**DATA SECTION**
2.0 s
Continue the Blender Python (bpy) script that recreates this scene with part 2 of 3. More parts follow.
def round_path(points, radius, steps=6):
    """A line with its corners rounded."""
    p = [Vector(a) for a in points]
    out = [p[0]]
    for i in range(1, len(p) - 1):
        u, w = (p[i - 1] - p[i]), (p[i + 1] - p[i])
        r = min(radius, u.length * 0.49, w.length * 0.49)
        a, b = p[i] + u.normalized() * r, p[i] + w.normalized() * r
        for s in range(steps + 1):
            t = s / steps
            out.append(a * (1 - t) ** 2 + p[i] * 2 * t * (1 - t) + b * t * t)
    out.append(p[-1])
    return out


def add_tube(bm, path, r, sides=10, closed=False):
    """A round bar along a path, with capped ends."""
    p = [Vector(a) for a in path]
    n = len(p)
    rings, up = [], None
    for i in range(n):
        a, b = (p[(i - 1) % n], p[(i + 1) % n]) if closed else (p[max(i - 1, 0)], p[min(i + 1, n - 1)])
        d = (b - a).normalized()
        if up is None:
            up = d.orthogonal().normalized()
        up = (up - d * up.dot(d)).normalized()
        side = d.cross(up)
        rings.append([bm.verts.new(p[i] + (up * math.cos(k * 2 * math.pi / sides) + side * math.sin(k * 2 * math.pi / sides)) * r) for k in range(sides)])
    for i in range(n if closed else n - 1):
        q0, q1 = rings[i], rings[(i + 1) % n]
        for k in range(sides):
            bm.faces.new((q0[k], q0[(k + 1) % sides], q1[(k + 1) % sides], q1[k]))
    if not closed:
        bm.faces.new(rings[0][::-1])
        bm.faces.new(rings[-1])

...

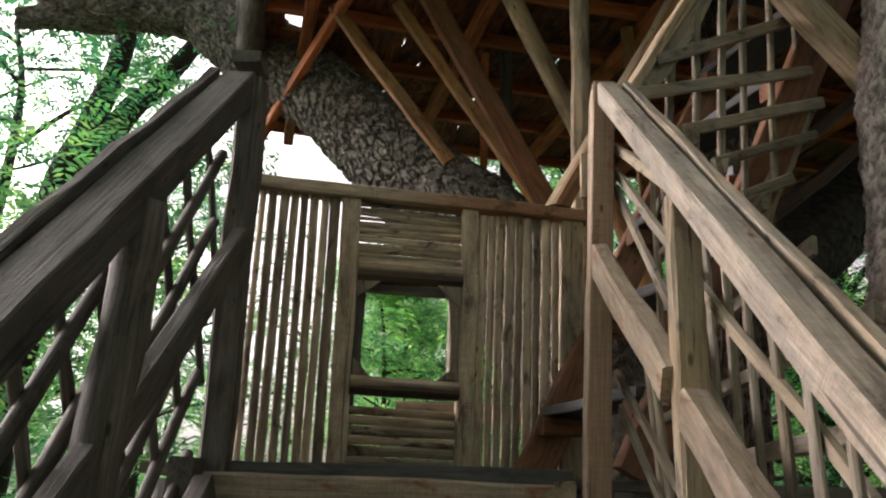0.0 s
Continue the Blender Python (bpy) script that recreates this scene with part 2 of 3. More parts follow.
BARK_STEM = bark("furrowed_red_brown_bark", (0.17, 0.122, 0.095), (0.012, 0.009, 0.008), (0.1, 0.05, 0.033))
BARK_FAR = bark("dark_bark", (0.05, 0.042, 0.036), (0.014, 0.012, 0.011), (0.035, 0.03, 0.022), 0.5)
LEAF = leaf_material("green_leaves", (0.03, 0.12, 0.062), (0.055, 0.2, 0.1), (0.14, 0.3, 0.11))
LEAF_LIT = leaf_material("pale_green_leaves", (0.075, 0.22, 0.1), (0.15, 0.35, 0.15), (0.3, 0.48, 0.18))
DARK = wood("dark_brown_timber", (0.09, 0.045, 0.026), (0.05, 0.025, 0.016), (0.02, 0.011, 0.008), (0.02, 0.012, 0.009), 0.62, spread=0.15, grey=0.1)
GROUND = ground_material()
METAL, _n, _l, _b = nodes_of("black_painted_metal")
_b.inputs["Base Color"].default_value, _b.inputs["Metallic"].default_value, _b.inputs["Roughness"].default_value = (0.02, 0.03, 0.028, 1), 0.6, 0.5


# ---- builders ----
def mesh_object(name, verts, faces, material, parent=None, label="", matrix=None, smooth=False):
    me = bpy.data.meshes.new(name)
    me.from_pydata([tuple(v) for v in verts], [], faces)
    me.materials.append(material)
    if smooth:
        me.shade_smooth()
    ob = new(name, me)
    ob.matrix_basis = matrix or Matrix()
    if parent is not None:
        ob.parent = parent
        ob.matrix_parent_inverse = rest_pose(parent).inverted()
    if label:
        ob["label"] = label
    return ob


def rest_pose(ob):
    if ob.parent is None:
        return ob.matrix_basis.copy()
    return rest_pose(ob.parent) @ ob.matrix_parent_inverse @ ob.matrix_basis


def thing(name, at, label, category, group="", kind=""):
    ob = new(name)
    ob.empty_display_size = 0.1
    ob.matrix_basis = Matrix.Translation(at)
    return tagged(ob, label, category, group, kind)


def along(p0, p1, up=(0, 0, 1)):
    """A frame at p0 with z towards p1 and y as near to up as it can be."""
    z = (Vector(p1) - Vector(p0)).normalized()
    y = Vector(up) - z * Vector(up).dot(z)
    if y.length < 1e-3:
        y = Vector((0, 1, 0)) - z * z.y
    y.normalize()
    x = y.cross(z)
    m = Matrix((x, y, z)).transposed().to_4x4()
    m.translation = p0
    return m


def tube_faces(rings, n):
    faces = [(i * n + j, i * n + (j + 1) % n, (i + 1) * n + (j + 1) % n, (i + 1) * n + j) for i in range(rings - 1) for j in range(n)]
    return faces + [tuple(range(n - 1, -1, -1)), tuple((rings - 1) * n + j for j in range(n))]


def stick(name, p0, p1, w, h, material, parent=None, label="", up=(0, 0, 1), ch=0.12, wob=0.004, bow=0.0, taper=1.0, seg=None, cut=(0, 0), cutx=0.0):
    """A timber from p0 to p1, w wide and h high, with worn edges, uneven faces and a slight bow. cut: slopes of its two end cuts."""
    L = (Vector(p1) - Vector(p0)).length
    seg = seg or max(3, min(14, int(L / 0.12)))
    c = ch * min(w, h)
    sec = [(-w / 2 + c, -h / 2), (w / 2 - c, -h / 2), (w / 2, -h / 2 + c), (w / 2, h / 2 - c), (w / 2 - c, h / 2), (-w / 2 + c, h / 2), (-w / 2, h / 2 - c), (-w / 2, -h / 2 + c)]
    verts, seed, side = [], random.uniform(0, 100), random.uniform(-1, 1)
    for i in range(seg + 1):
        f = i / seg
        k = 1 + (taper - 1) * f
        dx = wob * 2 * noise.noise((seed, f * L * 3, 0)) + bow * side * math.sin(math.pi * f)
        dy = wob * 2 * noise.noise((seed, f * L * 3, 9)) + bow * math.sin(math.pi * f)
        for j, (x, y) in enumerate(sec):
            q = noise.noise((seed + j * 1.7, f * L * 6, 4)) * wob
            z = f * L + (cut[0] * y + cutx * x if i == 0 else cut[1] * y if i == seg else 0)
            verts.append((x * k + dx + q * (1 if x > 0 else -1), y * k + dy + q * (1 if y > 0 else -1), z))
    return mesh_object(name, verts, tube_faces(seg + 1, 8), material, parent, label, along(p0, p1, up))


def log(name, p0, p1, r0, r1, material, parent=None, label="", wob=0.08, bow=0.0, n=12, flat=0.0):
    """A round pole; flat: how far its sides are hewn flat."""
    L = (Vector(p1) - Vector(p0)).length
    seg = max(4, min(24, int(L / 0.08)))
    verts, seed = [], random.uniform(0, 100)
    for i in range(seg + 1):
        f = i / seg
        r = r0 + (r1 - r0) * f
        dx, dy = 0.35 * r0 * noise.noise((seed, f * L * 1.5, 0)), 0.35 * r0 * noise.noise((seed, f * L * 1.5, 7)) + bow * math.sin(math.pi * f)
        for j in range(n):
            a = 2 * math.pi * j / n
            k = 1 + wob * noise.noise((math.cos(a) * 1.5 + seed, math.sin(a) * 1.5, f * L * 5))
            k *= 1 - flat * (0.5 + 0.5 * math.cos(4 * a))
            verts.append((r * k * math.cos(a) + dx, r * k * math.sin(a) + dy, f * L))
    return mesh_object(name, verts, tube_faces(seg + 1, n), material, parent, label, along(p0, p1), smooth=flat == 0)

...

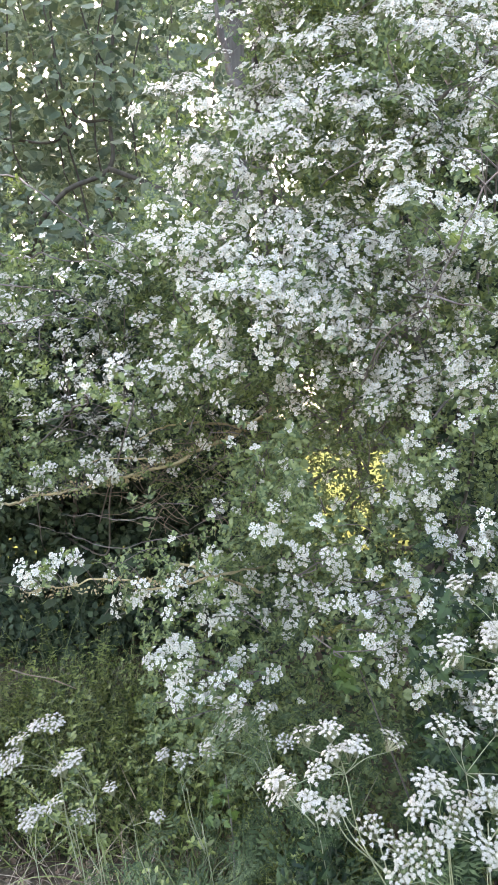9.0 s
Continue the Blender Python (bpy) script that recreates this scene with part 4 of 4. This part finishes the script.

**SHORT PROBLEM**
Using the records above, list each line that includes "with".

**REPLY TO THE EXERCISE**
Continue the Blender Python (bpy) script that recreates this scene with part 2 of 3. More parts follow.
    """A line with its corners rounded."""
    """A round bar along a path, with capped ends."""
Continue the Blender Python (bpy) script that recreates this scene with part 2 of 3. More parts follow.
    """A frame at p0 with z towards p1 and y as near to up as it can be."""
    """A timber from p0 to p1, w wide and h high, with worn edges, uneven faces and a slight bow. cut: slopes of its two end cuts."""
Continue the Blender Python (bpy) script that recreates this scene with part 4 of 4. This part finishes the script.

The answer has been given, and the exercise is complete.